EXERCISE DIRECTIONS:
Retype word for word the first line of the listing and each line after it up to the line with "0.53, 0.46)], 12.0)", with the pictures taken out.

--*--

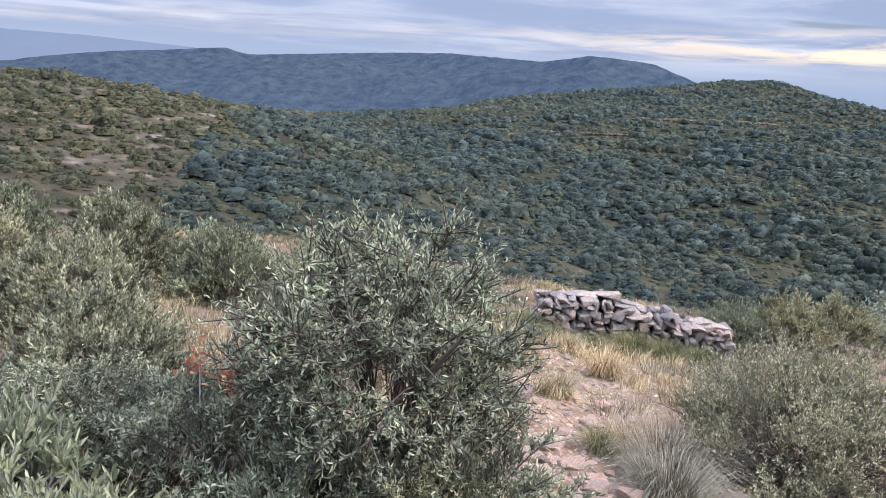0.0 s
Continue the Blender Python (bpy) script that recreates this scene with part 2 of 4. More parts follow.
def stone_material(name, tones, scale=9.0, loose=False):
    m = Nodes(name, 0.92, 0.2)
    co = m.place()
    n = m.noise(scale, 7.0, 0.65, 0.4, co)
    base = m.ramp(n, (0.3, tones[0]), (0.5, tones[1]), (0.7, tones[2]))
    each = m.ramp(m.island() if loose else m.each(), (0.0, (0.50, 0.50, 0.52)), (0.35, (0.85, 0.84, 0.84)), (0.7, (1.06, 0.98, 0.94)), (1.0, (1.25, 1.06, 0.98)))
    lichen = m.step(m.noise(scale * 3.1, 5.0, 0.7, 0.0, co), 0.60, 0.70)
    c = m.mix(1.0, base, each, "MULTIPLY")
    m.colour(m.mix(m.mix(0.5, lichen, (0, 0, 0)), c, (0.22, 0.22, 0.21)))
    m.bump(m.noise(scale * 5, 8.0, 0.7, 0.0, co), 0.8, 0.02)
    return m.mat


M_EARTH = earth_material()
M_STONE = stone_material("wall_stone", [(0.165, 0.148, 0.142), (0.34, 0.305, 0.29), (0.56, 0.495, 0.455)])
M_CHIP = stone_material("stone_chip", [(0.32, 0.23, 0.18), (0.50, 0.39, 0.32), (0.68, 0.58, 0.50)], 20.0, True)
M_ROCK = stone_material("field_stone", [(0.29, 0.205, 0.17), (0.46, 0.345, 0.29), (0.63, 0.53, 0.46)], 12.0)


def scrub_material(name, tones, cool, warm):
    m = Nodes(name, 0.85, 0.15)
    co = m.place()
    c = m.ramp(m.island(), *tones)
    broad = m.ramp(m.noise(0.022, 3.0, 0.6, 0.0, co), (0.35, cool), (0.65, warm))
    drift = m.ramp(m.noise(0.22, 5.0, 0.65, 0.3, co), (0.36, (0.66, 0.68, 0.70)), (0.64, (1.28, 1.26, 1.22)))
    c = m.mix(1.0, c, drift, "MULTIPLY")
    grain = m.ramp(m.noise(1.7, 7.0, 0.8, 0.0, co), (0.36, (0.74, 0.75, 0.76)), (0.64, (1.28, 1.27, 1.24)))
    m.colour(m.mix(1.0, m.mix(1.0, c, broad, "MULTIPLY"), grain, "MULTIPLY"))
    m.bump(m.noise(1.5, 7.0, 0.8, 0.0, co), 1.0, 0.7)
    return m.mat


M_SCRUB = scrub_material("scrub", [(0.0, (0.046, 0.060, 0.055)), (0.4, (0.064, 0.081, 0.074)), (0.8, (0.084, 0.104, 0.095)), (0.96, (0.115, 0.135, 0.120)), (1.0, (0.115, 0.108, 0.085))], (0.84, 0.94, 1.03), (1.14, 1.11, 0.94))
M_DRYSCRUB = scrub_material("dry_scrub", [(0.0, (0.055, 0.062, 0.042)), (0.5, (0.092, 0.098, 0.066)), (0.85, (0.13, 0.126, 0.088)), (1.0, (0.165, 0.138, 0.105))], (0.9, 0.95, 0.93), (1.15, 1.1, 0.95))
M_LOW = scrub_material("low_scrub", [(0.0, (0.040, 0.051, 0.040)), (0.5, (0.074, 0.086, 0.061)), (0.85, (0.108, 0.114, 0.082)), (1.0, (0.138, 0.125, 0.094))], (0.82, 0.96, 0.98), (1.15, 1.08, 0.90))
M_TREE = scrub_material("evergreen", [(0.0, (0.026, 0.038, 0.036)), (0.6, (0.044, 0.059, 0.053)), (1.0, (0.068, 0.086, 0.076))], (0.85, 0.95, 1.0), (1.12, 1.1, 0.97))


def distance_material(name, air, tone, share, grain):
    """Distant backdrop of mountains and sea, its blue haze painted on as a glow."""
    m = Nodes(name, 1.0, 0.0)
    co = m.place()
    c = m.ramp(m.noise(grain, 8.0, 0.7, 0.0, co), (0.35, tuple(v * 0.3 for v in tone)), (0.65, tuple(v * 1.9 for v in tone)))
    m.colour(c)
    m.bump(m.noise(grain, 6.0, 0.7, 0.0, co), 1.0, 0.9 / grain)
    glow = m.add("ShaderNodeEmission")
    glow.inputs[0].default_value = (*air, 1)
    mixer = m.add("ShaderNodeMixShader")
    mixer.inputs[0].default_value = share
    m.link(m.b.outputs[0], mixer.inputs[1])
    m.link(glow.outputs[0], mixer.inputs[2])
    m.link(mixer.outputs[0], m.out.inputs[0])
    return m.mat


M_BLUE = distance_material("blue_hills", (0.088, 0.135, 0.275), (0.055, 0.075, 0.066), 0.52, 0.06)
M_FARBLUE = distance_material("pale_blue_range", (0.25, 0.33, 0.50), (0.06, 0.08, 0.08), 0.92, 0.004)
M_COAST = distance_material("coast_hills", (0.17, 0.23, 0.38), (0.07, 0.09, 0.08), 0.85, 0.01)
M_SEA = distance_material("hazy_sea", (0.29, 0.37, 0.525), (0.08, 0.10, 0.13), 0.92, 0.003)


def field_material(name, tones, scale, rows=0.0):
    m = Nodes(name, 0.95, 0.1)
    co = m.place()
    c = m.ramp(m.noise(scale, 7.0, 0.65, 0.5, co), (0.3, tones[0]), (0.5, tones[1]), (0.7, tones[2]))
    m.colour(c)
    m.bump(m.noise(scale * 8, 6.0, 0.7, 0.0, co), 0.7, 0.25)
    return m.mat


M_FIELD = field_material("fallow_field", [(0.092, 0.078, 0.056), (0.132, 0.113, 0.085), (0.175, 0.150, 0.118)], 0.05)
M_RED = field_material("ploughed_earth", [(0.09, 0.056, 0.046), (0.14, 0.088, 0.072), (0.20, 0.13, 0.11)], 0.35)
M_TRACK = field_material("track_earth", [(0.17, 0.13, 0.095), (0.25, 0.195, 0.15), (0.33, 0.27, 0.215)], 0.4)
M_BARE = field_material("bare_slope_earth", [(0.11, 0.088, 0.064), (0.165, 0.132, 0.098), (0.23, 0.19, 0.148)], 0.5)
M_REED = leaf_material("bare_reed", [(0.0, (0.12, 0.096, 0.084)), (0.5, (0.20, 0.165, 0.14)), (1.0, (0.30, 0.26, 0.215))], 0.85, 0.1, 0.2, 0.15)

# ---- the lie of the land ----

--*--

OUTPUT OF THE TASK:
0.0 s
Continue the Blender Python (bpy) script that recreates this scene with part 2 of 4. More parts follow.
def stone_material(name, tones, scale=9.0, loose=False):
    m = Nodes(name, 0.92, 0.2)
    co = m.place()
    n = m.noise(scale, 7.0, 0.65, 0.4, co)
    base = m.ramp(n, (0.3, tones[0]), (0.5, tones[1]), (0.7, tones[2]))
    each = m.ramp(m.island() if loose else m.each(), (0.0, (0.50, 0.50, 0.52)), (0.35, (0.85, 0.84, 0.84)), (0.7, (1.06, 0.98, 0.94)), (1.0, (1.25, 1.06, 0.98)))
    lichen = m.step(m.noise(scale * 3.1, 5.0, 0.7, 0.0, co), 0.60, 0.70)
    c = m.mix(1.0, base, each, "MULTIPLY")
    m.colour(m.mix(m.mix(0.5, lichen, (0, 0, 0)), c, (0.22, 0.22, 0.21)))
    m.bump(m.noise(scale * 5, 8.0, 0.7, 0.0, co), 0.8, 0.02)
    return m.mat


M_EARTH = earth_material()
M_STONE = stone_material("wall_stone", [(0.165, 0.148, 0.142), (0.34, 0.305, 0.29), (0.56, 0.495, 0.455)])
M_CHIP = stone_material("stone_chip", [(0.32, 0.23, 0.18), (0.50, 0.39, 0.32), (0.68, 0.58, 0.50)], 20.0, True)
M_ROCK = stone_material("field_stone", [(0.29, 0.205, 0.17), (0.46, 0.345, 0.29), (0.63, 0.53, 0.46)], 12.0)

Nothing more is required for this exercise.